▸ Aim
Repeat the listing word for word. No pictures belong in the copy.

▸ Listing
● ● ● ● ●

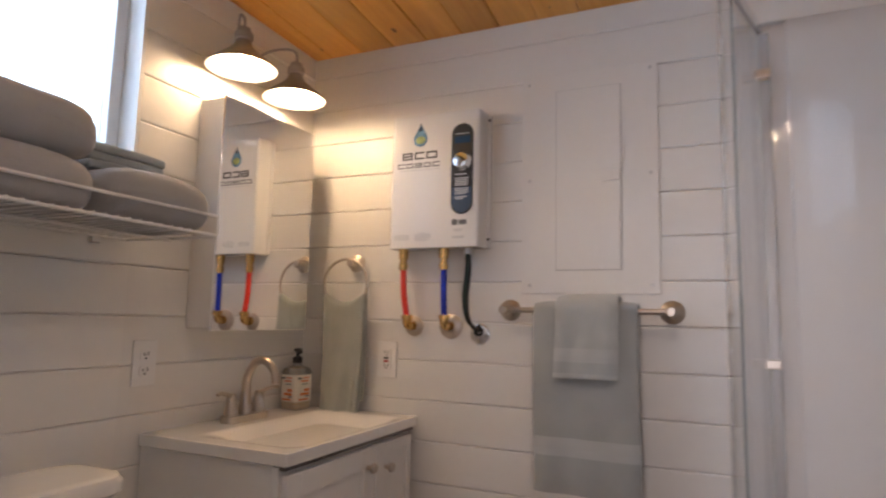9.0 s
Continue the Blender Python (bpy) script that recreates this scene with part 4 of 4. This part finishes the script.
def board_mesh(length, height):
    """One shiplap board lying along x, its face towards -y at y = 0."""
    key = (round(length, 3), round(height, 3))
    if key not in BOARDS:
        c, d, h = 0.0042, 0.0041, height - 0.0006
        bm = prism([(c, 0), (h - c, 0), (h - c * 0.4, d * 0.35), (h, d), (h, 0.0135), (0, 0.0135), (0, d), (c * 0.4, d * 0.35)], 0, 0, length)
        bm.transform(Matrix(((1, 0, 0, 0), (0, 0, 1, 0), (0, 1, 0, 0), (0, 0, 0, 1))))
        bmesh.ops.recalc_face_normals(bm, faces=bm.faces[:])
        me = bpy.data.meshes.new("board")
        bm.to_mesh(me)
        bm.free()
        me.materials.append(PAINT)
        BOARDS[key] = me
    return BOARDS[key]


def boards(parent, spans, face, turn, first=FIRST):
    """Courses of boards over spans (from, to, bottom, top) along the wall. face: maps a distance to a place."""
    for a, b, z0, z1 in spans:
        k = 0
        while first + k * PITCH < z1 - 0.004:
            lo, hi = max(z0, first + k * PITCH), min(z1, first + (k + 1) * PITCH)
            k += 1
            if hi - lo < 0.012:
                continue
            ob = new("board", board_mesh(b - a, hi - lo))
            x, y = face(a, b)
            ob.matrix_basis = pose(x, y, lo + 0.0002, 0, 0, turn)
            ob.parent = parent


boards(wall_north, [(0.0, 1.364, 0, 2.068)], lambda a, b: (a, NORTH), 0)
ob = new("board", board_mesh(EAST - 1.366, 0.133))
ob.matrix_basis = pose(1.366, NORTH, 1.932)
ob.parent = wall_north
boards(wall_west, [(DOOR_Y1, WY0, 0, 2.13), (WY1, NORTH, 0, 2.088), (WY0, WY1, 0, WZ0), (WY0, WY1, WZ1, 2.11)], lambda a, b: (0.0, a), 90)
boards(wall_partition, [(DOOR_Y1, PART_Y, 0, 2.14)], lambda a, b: (PART_X, b), -90, FIRST - 0.008)

FLOORS = {}
row, x = 0, -0.28
rnd = random.Random(11)
while x < 2.63:
    y = -2.53 - rnd.uniform(0, 1.1)
    while y < NORTH:
        a, b = max(y, -2.53), min(y + 1.21, NORTH + 0.014)
        if b - a > 0.03:
            key = round(b - a, 3)
            if key not in FLOORS:
                bm = box(0.0004, 0.1896, 0.0004, b - a - 0.0004, -0.0118, 0, 0.0008, 1)
                me = bpy.data.meshes.new("floor_board")
                bm.to_mesh(me)
                bm.free()
                me.materials.append(FLOORW)
                FLOORS[key] = me
            ob = new("floor_board", FLOORS[key])
            ob.location = (x, a, 0)
            ob.parent = floor
        y += 1.21
    x += 0.19
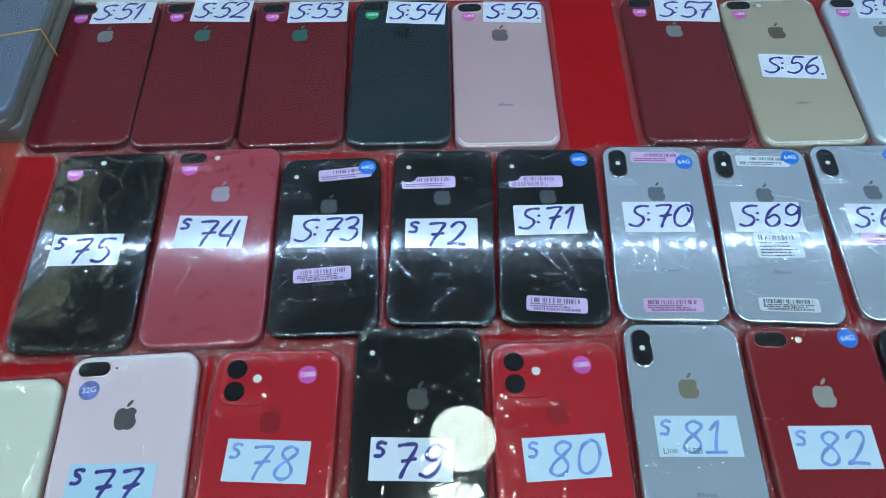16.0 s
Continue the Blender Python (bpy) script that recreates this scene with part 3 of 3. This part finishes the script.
def add_marks(phone, kind, key, w, l, top, emblem):
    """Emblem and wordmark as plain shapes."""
    if kind in ("X", "P", "E", "M") and emblem:
        at = 45.5 if key == "deep_red" else {"X": 43.2, "P": 41.5, "E": 46.0, "M": 47.0}[kind]
        size = {"X": 12.6, "P": 14.0, "E": 13.5, "M": 13.5}[kind]
        mat = emblem if emblem is not True else EMBLEMS[key]
        add_part("emblem", shared(("emblem", size, mat.name), lambda: emblem_mesh("emblem", size, mat)), phone, (0, l / 2 - at, top + 0.02))
        if key not in ("graphite", "dark_red", "teal_black", "bright_red", "coral_red", "deep_red"):
            mat = PRINT_DIM if key == "black_glass" else PRINT_GREY
            boxes = [(-6.6, 0, -6.1, 2.0), (-5.4, -0.2, -3.6, 2.2), (-3.0, -0.2, -1.6, 2.2), (-1.1, -0.2, 0.7, 1.6), (1.2, -0.2, 2.7, 1.6), (3.2, -0.2, 5.0, 1.6)]
            add_part("wordmark", shared(("word", mat.name), lambda: bars_mesh("wordmark", boxes, 0.03, mat)), phone, (0.5, -l / 2 + (36 if kind == "X" else 40), top + 0.02))
    if kind in ("V", "G"):
        add_part("emblem", shared("round_mark", lambda: disc_mesh("emblem", 3.4, 0, 0.05, PRINT_PALE, 24)), phone, (-5, -l / 2 + 28, top + 0.02))
        add_part("wordmark", shared("round_word", lambda: bars_mesh("wordmark", [(0, -2, 1, 2), (1, -2, 2.8, -1.2), (4.0, -2, 7.4, -1.1), (4.0, 1.1, 7.4, 2), (4.0, -1.1, 4.9, 1.1), (6.4, -1.1, 7.4, 0.2)], 0.03, PRINT_PALE)), phone, (0, -l / 2 + 28, top + 0.02))
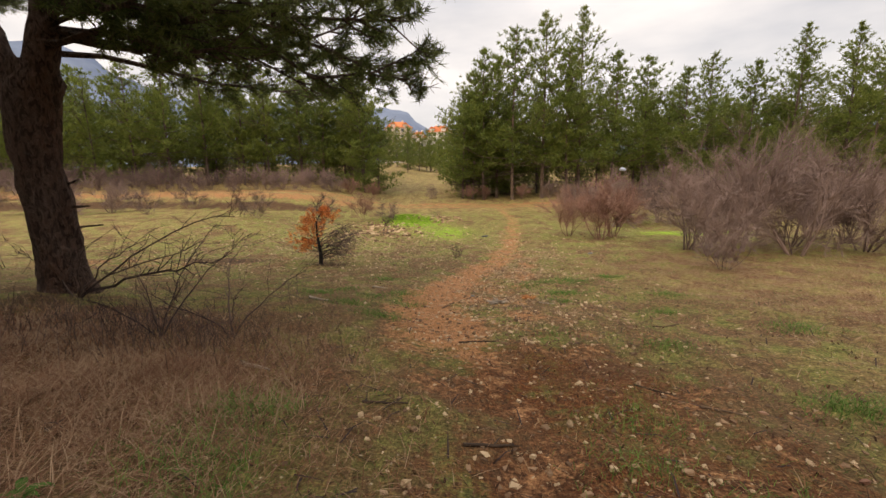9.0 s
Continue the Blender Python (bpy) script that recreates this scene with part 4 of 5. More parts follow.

● ● ● ● ●

▸ Complete output
9.0 s
Continue the Blender Python (bpy) script that recreates this scene with part 4 of 4. This part finishes the script.
def board_mesh(length, height):
    """One shiplap board lying along x, its face towards -y at y = 0."""
    key = (round(length, 3), round(height, 3))
    if key not in BOARDS:
        c, d, h = 0.0042, 0.0041, height - 0.0006
        bm = prism([(c, 0), (h - c, 0), (h - c * 0.4, d * 0.35), (h, d), (h, 0.0135), (0, 0.0135), (0, d), (c * 0.4, d * 0.35)], 0, 0, length)
        bm.transform(Matrix(((1, 0, 0, 0), (0, 0, 1, 0), (0, 1, 0, 0), (0, 0, 0, 1))))
        bmesh.ops.recalc_face_normals(bm, faces=bm.faces[:])
        me = bpy.data.meshes.new("board")
        bm.to_mesh(me)
        bm.free()
        me.materials.append(PAINT)
        BOARDS[key] = me
    return BOARDS[key]


def boards(parent, spans, face, turn, first=FIRST):
    """Courses of boards over spans (from, to, bottom, top) along the wall. face: maps a distance to a place."""
    for a, b, z0, z1 in spans:
        k = 0
        while first + k * PITCH < z1 - 0.004:
            lo, hi = max(z0, first + k * PITCH), min(z1, first + (k + 1) * PITCH)
            k += 1
            if hi - lo < 0.012:
                continue
            ob = new("board", board_mesh(b - a, hi - lo))
            x, y = face(a, b)
            ob.matrix_basis = pose(x, y, lo + 0.0002, 0, 0, turn)
            ob.parent = parent


boards(wall_north, [(0.0, 1.364, 0, 2.068)], lambda a, b: (a, NORTH), 0)
ob = new("board", board_mesh(EAST - 1.366, 0.133))
ob.matrix_basis = pose(1.366, NORTH, 1.932)
ob.parent = wall_north
boards(wall_west, [(DOOR_Y1, WY0, 0, 2.13), (WY1, NORTH, 0, 2.088), (WY0, WY1, 0, WZ0), (WY0, WY1, WZ1, 2.11)], lambda a, b: (0.0, a), 90)
boards(wall_partition, [(DOOR_Y1, PART_Y, 0, 2.14)], lambda a, b: (PART_X, b), -90, FIRST - 0.008)

FLOORS = {}
row, x = 0, -0.28
rnd = random.Random(11)
while x < 2.63:
    y = -2.53 - rnd.uniform(0, 1.1)
    while y < NORTH:
        a, b = max(y, -2.53), min(y + 1.21, NORTH + 0.014)
        if b - a > 0.03:
            key = round(b - a, 3)
            if key not in FLOORS:
                bm = box(0.0004, 0.1896, 0.0004, b - a - 0.0004, -0.0118, 0, 0.0008, 1)
                me = bpy.data.meshes.new("floor_board")
                bm.to_mesh(me)
                bm.free()
                me.materials.append(FLOORW)
                FLOORS[key] = me
            ob = new("floor_board", FLOORS[key])
            ob.location = (x, a, 0)
            ob.parent = floor
        y += 1.21
    x += 0.19
16.0 s
Continue the Blender Python (bpy) script that recreates this scene with part 3 of 3. This part finishes the script.
def add_marks(phone, kind, key, w, l, top, emblem):
    """Emblem and wordmark as plain shapes."""
    if kind in ("X", "P", "E", "M") and emblem:
        at = 45.5 if key == "deep_red" else {"X": 43.2, "P": 41.5, "E": 46.0, "M": 47.0}[kind]
        size = {"X": 12.6, "P": 14.0, "E": 13.5, "M": 13.5}[kind]
        mat = emblem if emblem is not True else EMBLEMS[key]
        add_part("emblem", shared(("emblem", size, mat.name), lambda: emblem_mesh("emblem", size, mat)), phone, (0, l / 2 - at, top + 0.02))
        if key not in ("graphite", "dark_red", "teal_black", "bright_red", "coral_red", "deep_red"):
            mat = PRINT_DIM if key == "black_glass" else PRINT_GREY
            boxes = [(-6.6, 0, -6.1, 2.0), (-5.4, -0.2, -3.6, 2.2), (-3.0, -0.2, -1.6, 2.2), (-1.1, -0.2, 0.7, 1.6), (1.2, -0.2, 2.7, 1.6), (3.2, -0.2, 5.0, 1.6)]
            add_part("wordmark", shared(("word", mat.name), lambda: bars_mesh("wordmark", boxes, 0.03, mat)), phone, (0.5, -l / 2 + (36 if kind == "X" else 40), top + 0.02))
    if kind in ("V", "G"):
        add_part("emblem", shared("round_mark", lambda: disc_mesh("emblem", 3.4, 0, 0.05, PRINT_PALE, 24)), phone, (-5, -l / 2 + 28, top + 0.02))
        add_part("wordmark", shared("round_word", lambda: bars_mesh("wordmark", [(0, -2, 1, 2), (1, -2, 2.8, -1.2), (4.0, -2, 7.4, -1.1), (4.0, 1.1, 7.4, 2), (4.0, -1.1, 4.9, 1.1), (6.4, -1.1, 7.4, 0.2)], 0.03, PRINT_PALE)), phone, (0, -l / 2 + 28, top + 0.02))
9.0 s
Continue the Blender Python (bpy) script that recreates this scene with part 4 of 5. More parts follow.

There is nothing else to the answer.